> **REQUIRED TASK**: Every line that contains "given" counts once; give the total number of such lines, with no other words.

Recorded data:
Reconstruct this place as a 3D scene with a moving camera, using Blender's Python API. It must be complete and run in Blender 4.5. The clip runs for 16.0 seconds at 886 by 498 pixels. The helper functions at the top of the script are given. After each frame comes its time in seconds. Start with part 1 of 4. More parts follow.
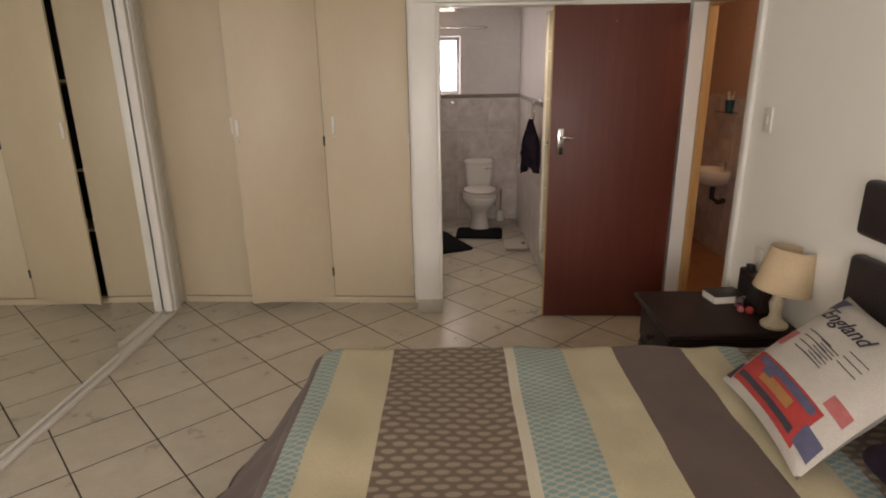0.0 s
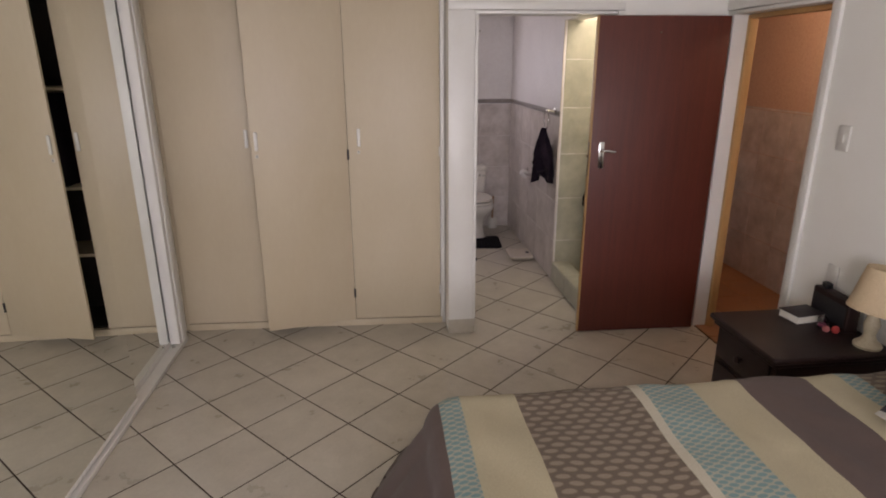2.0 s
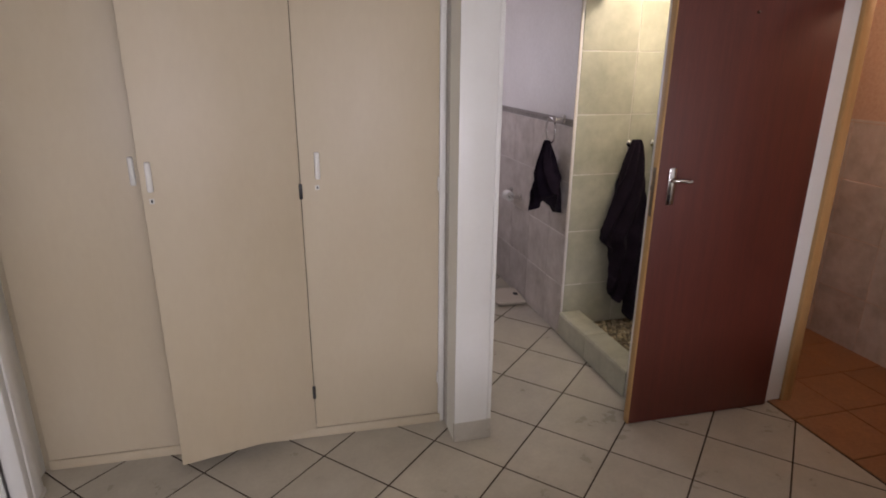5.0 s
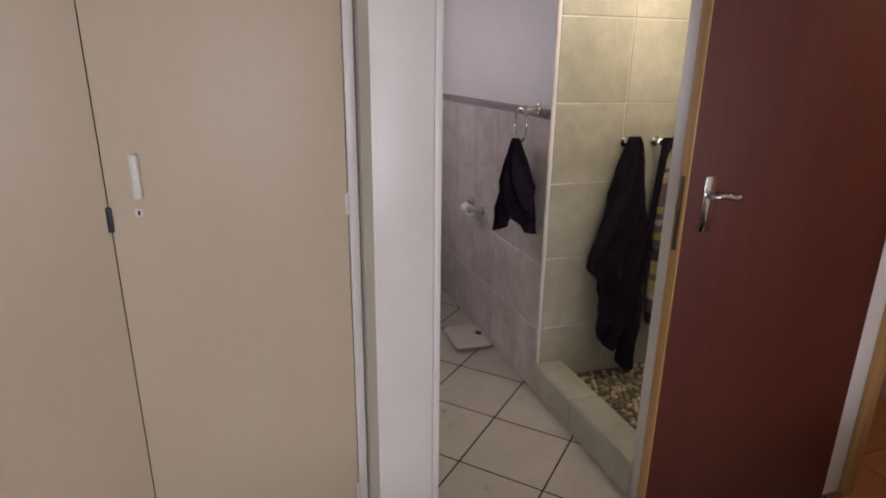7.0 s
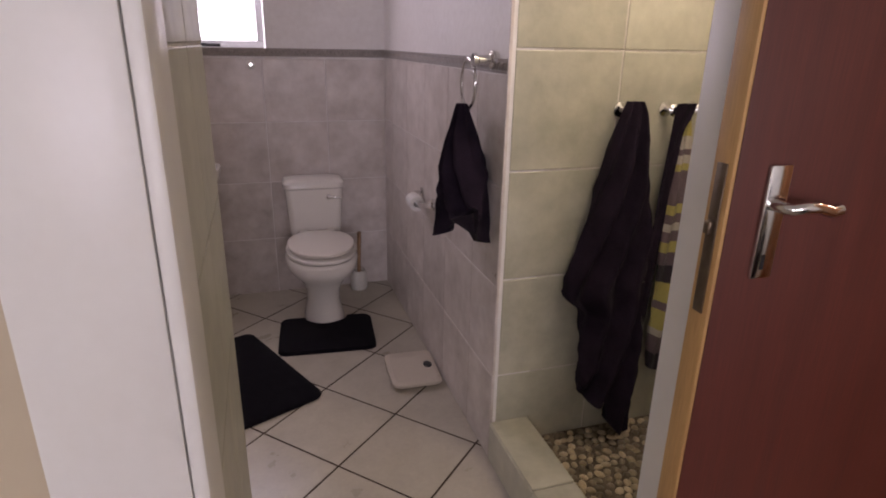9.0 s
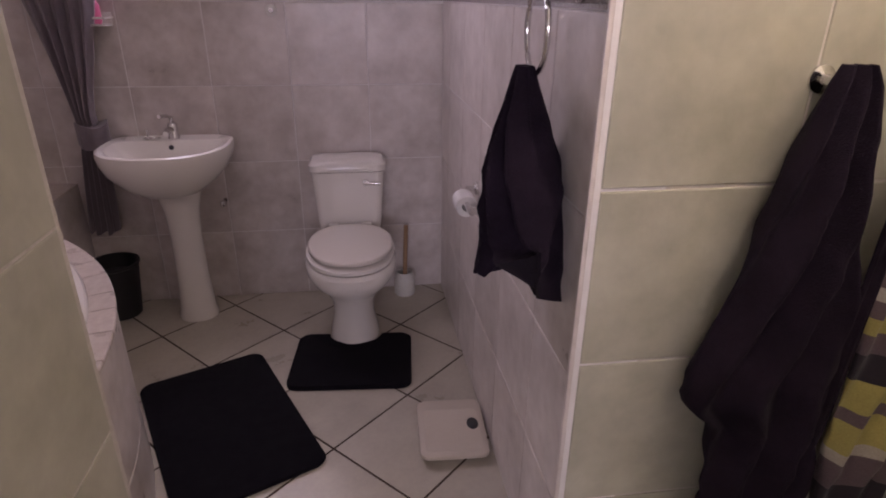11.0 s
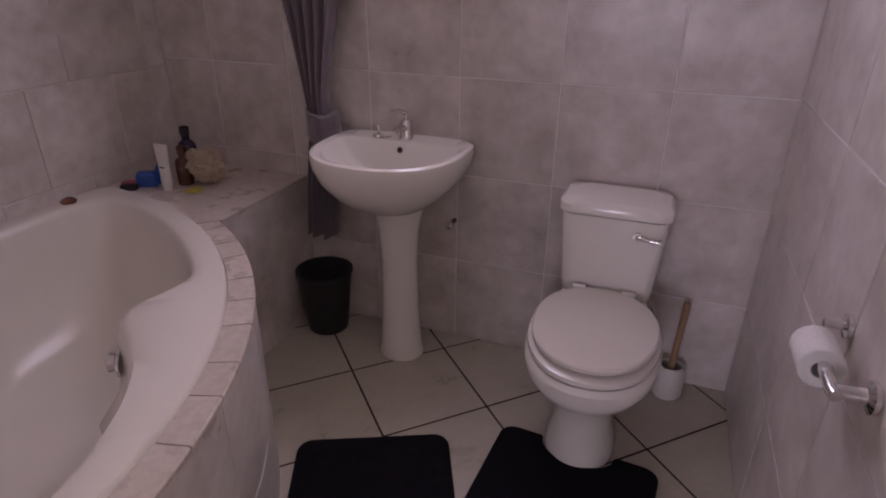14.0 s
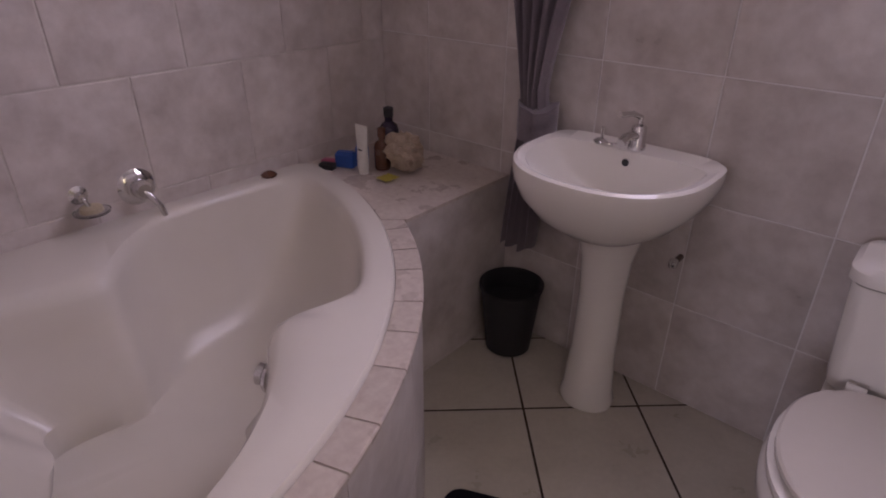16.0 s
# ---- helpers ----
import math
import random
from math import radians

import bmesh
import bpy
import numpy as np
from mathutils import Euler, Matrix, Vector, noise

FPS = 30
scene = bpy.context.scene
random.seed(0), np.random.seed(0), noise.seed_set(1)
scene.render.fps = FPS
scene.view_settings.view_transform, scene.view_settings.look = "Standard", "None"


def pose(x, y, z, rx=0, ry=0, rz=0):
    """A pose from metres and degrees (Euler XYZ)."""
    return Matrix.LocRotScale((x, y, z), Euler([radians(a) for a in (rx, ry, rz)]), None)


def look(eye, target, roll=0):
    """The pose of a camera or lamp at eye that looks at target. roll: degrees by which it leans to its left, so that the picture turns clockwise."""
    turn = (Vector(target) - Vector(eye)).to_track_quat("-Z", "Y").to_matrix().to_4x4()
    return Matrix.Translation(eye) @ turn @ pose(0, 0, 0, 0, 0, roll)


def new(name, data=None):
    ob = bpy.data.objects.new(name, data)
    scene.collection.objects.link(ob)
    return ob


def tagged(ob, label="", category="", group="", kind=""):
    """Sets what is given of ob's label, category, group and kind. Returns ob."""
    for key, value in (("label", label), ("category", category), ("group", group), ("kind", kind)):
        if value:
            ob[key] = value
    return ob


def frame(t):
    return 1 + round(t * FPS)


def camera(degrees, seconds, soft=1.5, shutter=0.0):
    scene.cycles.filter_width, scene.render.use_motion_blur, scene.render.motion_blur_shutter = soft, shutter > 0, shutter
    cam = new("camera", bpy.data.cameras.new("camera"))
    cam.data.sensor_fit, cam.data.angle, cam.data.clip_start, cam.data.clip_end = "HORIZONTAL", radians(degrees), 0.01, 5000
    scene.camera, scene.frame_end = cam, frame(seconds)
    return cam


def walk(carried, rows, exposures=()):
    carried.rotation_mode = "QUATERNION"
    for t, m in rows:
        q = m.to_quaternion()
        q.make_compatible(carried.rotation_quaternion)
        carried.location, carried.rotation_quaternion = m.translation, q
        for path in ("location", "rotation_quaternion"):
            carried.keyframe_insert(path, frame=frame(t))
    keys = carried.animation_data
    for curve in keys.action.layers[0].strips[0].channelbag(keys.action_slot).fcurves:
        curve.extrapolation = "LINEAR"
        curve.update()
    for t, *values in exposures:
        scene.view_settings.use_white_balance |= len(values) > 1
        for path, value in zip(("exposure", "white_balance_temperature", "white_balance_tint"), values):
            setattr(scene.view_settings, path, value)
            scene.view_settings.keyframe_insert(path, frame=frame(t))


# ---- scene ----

---

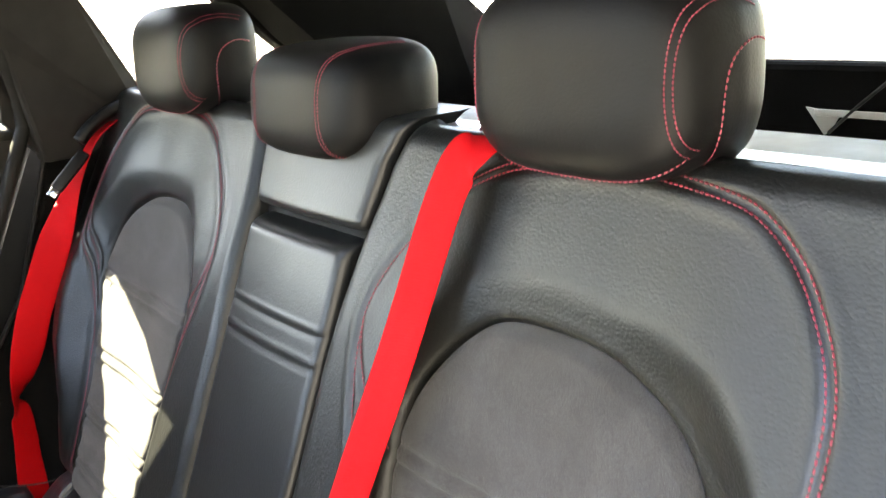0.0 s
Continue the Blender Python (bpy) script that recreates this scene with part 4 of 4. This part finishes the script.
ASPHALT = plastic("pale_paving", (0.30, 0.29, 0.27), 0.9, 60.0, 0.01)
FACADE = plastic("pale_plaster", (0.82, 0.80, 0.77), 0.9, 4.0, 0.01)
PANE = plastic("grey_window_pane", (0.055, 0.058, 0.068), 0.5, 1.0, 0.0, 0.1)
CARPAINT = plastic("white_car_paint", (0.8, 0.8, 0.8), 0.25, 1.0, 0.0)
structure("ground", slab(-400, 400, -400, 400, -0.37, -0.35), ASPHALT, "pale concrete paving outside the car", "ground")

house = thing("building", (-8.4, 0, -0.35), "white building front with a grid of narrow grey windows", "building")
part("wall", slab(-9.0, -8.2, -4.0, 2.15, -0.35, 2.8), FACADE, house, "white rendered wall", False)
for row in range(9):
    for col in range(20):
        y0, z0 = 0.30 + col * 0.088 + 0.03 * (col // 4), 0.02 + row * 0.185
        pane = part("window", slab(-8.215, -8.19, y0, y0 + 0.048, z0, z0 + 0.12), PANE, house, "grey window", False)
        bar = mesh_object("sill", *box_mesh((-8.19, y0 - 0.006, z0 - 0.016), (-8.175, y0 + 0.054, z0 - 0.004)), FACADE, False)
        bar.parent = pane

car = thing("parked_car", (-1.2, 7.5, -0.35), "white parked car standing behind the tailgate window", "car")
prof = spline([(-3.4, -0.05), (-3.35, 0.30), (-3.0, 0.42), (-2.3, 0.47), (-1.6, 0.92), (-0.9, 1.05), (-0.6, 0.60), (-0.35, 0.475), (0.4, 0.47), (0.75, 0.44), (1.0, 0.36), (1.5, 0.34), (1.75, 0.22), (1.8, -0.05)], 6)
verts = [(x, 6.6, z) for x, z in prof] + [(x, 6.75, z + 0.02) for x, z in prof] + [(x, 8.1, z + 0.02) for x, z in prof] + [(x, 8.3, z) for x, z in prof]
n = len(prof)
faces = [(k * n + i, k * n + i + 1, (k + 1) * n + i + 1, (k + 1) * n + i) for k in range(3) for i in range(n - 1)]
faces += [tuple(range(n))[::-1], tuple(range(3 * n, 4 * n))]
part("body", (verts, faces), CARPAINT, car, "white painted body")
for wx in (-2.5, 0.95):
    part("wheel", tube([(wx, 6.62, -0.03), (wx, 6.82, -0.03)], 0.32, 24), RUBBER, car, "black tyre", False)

> **RESULT OF THE EXERCISE**: 2